В рассказе "Дева в лиловом" Сайкаку повествует о роковой встрече обыкновенного человека с женщиной-тенью, любовь к которой едва не заканчивается для него гибелью. Сюжетная канва заимствована из новеллы Рёи "Пионовый фонарь", однако вышитый по этой канве узор, проецируясь на оригинал с его таинственной и жутковатой атмосферой, создает неожиданный стилистический эффект.
"Увидев деву, позабыл он [герой] многолетние свои благие стремления… она же вытащила из рукава разукрашенную дощечку для игры в волан и, напевая, принялась подбрасывать мячик…

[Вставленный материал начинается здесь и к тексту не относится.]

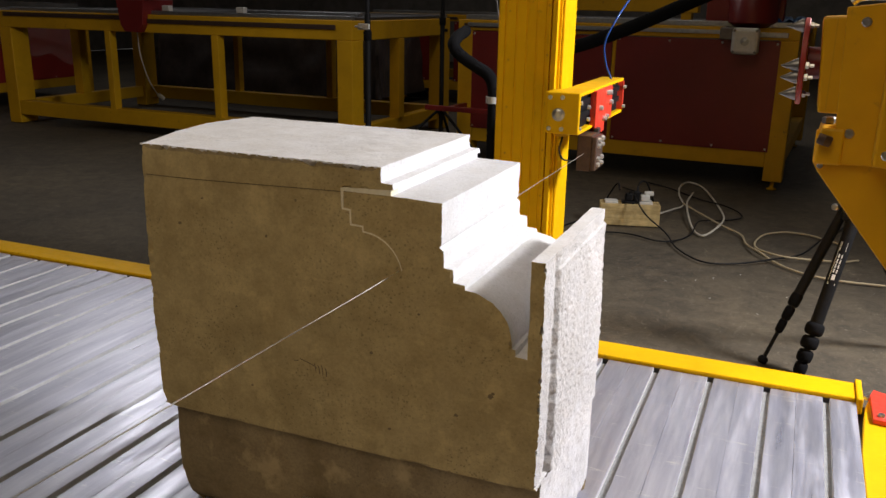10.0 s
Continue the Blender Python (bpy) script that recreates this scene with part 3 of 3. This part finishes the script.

- Эта песенка-считалка, что вы поете, называется "Песенка молодухи"? - спросил он, и она отвечала:
- У меня нет еще мужа, как же вы зовете меня молодухой? Чего доброго, пойдет обо мне дурная слава! - И с этими словами… улеглась в самой небрежной позе, воскликнув: - Не троньте меня, а то буду щипаться!
Пояс ее, завязанный сзади, сам собой распустился, так что стало видно алое нижнее кимоно.
- Ах, мне нужно изголовье! - проговорила она с полузакрытыми глазами. - А ежели ничего у вас нет, так хоть на колени к человеку с чувствительным сердцем голову преклонить…"
Чудеса у Сайкаку прежде всего забавны, и в этом - коренное отличие его произведения от предшествующих образцов этого жанра.
В той же стилистической манере, что и "Рассказы из всех провинций", написан сборник "Дорожная тушечница". Здесь писатель обращается к распространенному в японской средневековой прозе жанру путевого дневника. Повествования такого рода нередко облекались в форму рассказов монаха-отшельника о том, что он повидал, услышал или испытал в ходе своих странствий. Таково же и произведение Сайкаку - содержание его сборника составляют диковинные истории, якобы рассказанные паломником Бандзаном. Повествовательная схема жанра точно воспроизводится в книге Сайкаку, но точность эта, конечно же, мистификаторская.